** Given material **
— Begin —

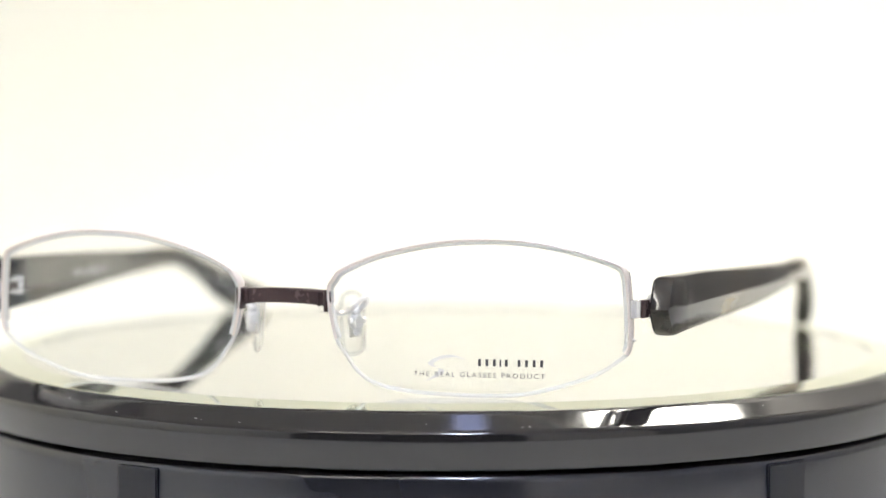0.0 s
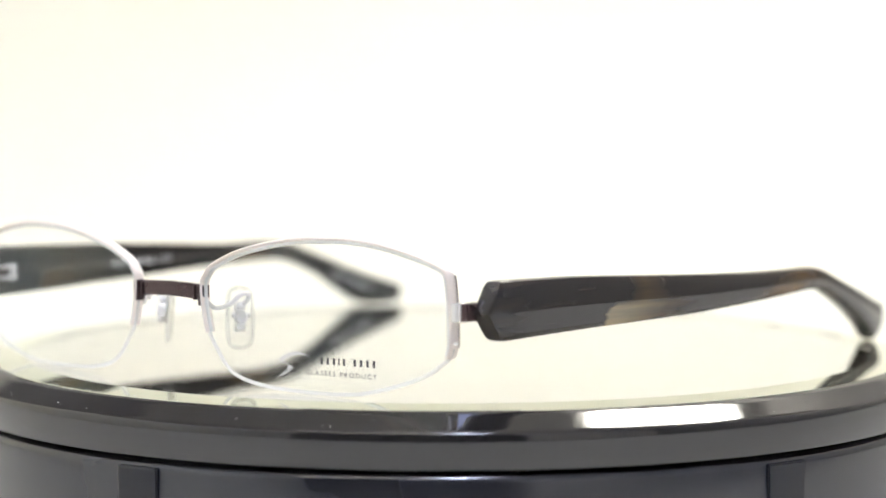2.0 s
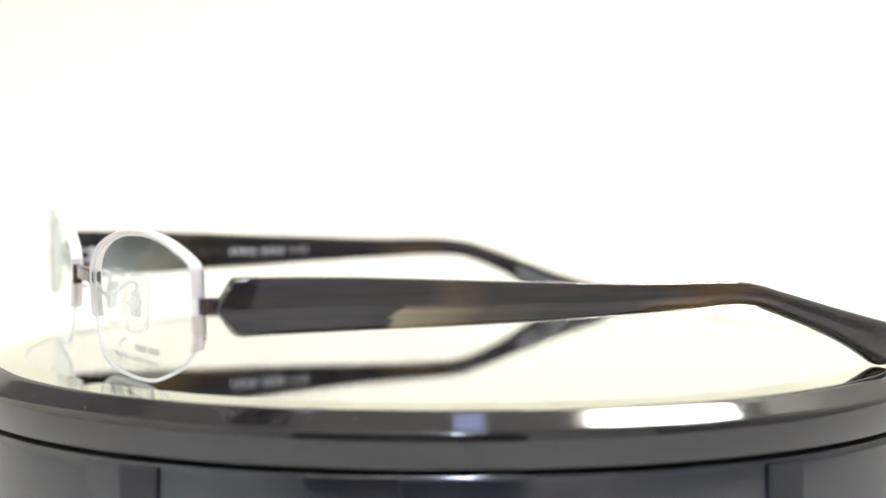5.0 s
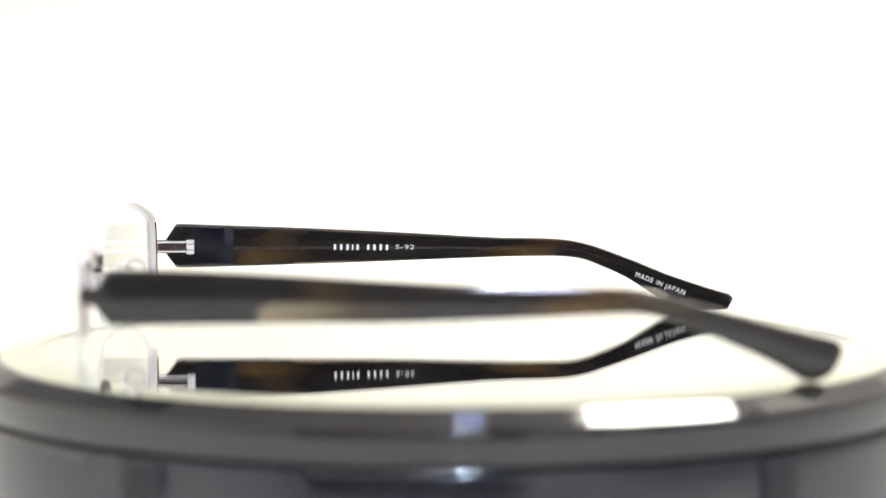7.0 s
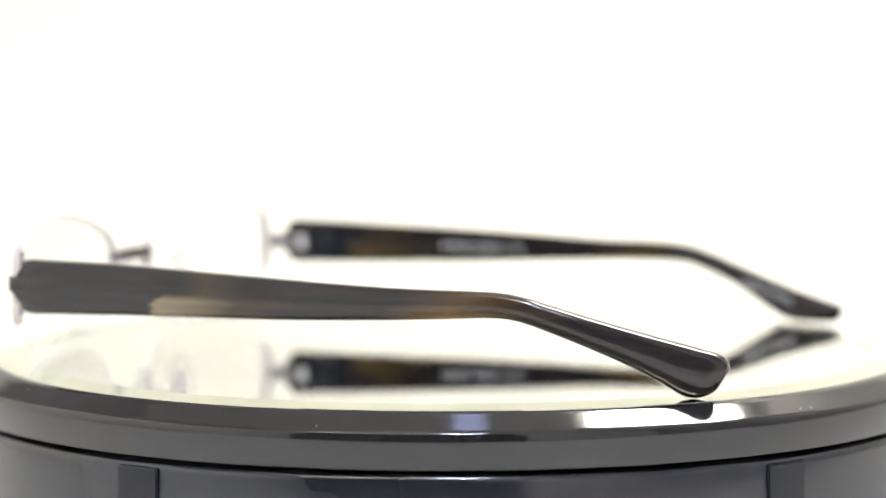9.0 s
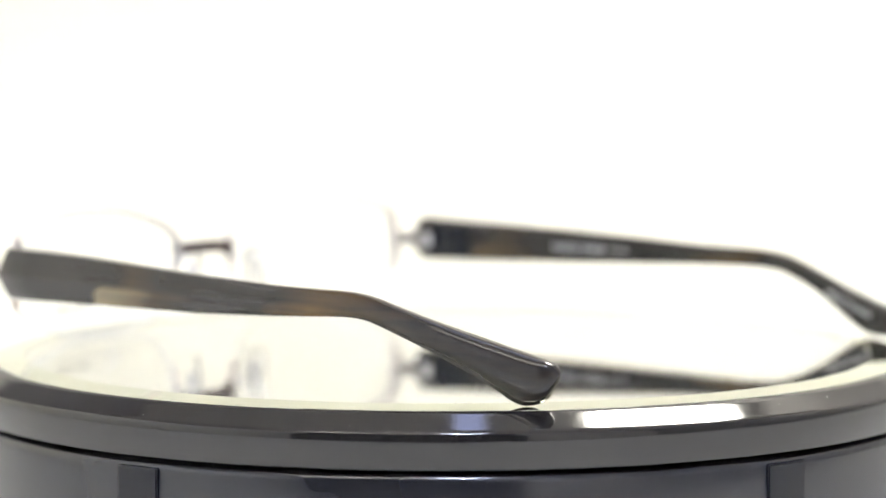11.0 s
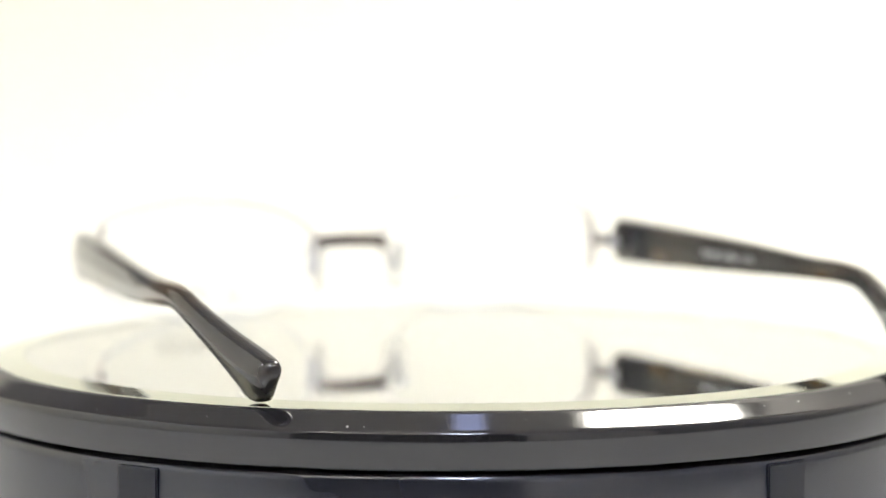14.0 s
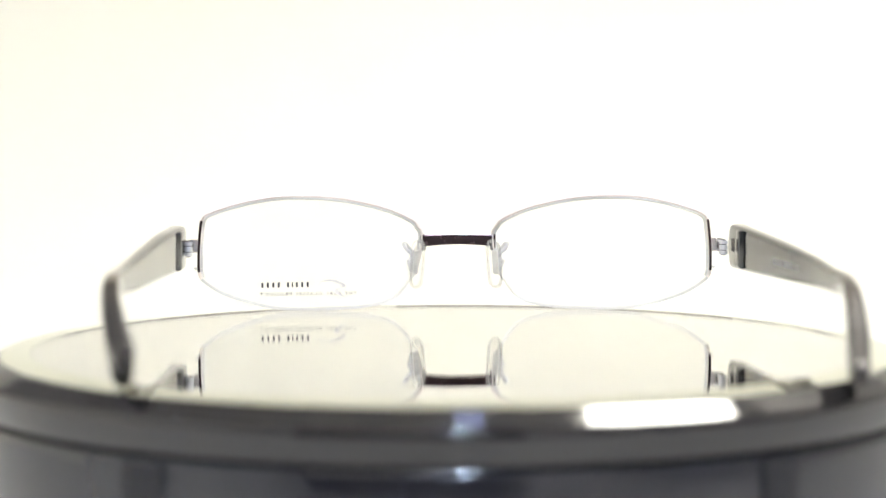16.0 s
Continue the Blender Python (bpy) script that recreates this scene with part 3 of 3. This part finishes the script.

— End —

** Work to complete **
Without including any pictures, print all of the material exactly as given.

** Correct result **
0.0 s
2.0 s
5.0 s
7.0 s
9.0 s
11.0 s
14.0 s
16.0 s
Continue the Blender Python (bpy) script that recreates this scene with part 3 of 3. This part finishes the script.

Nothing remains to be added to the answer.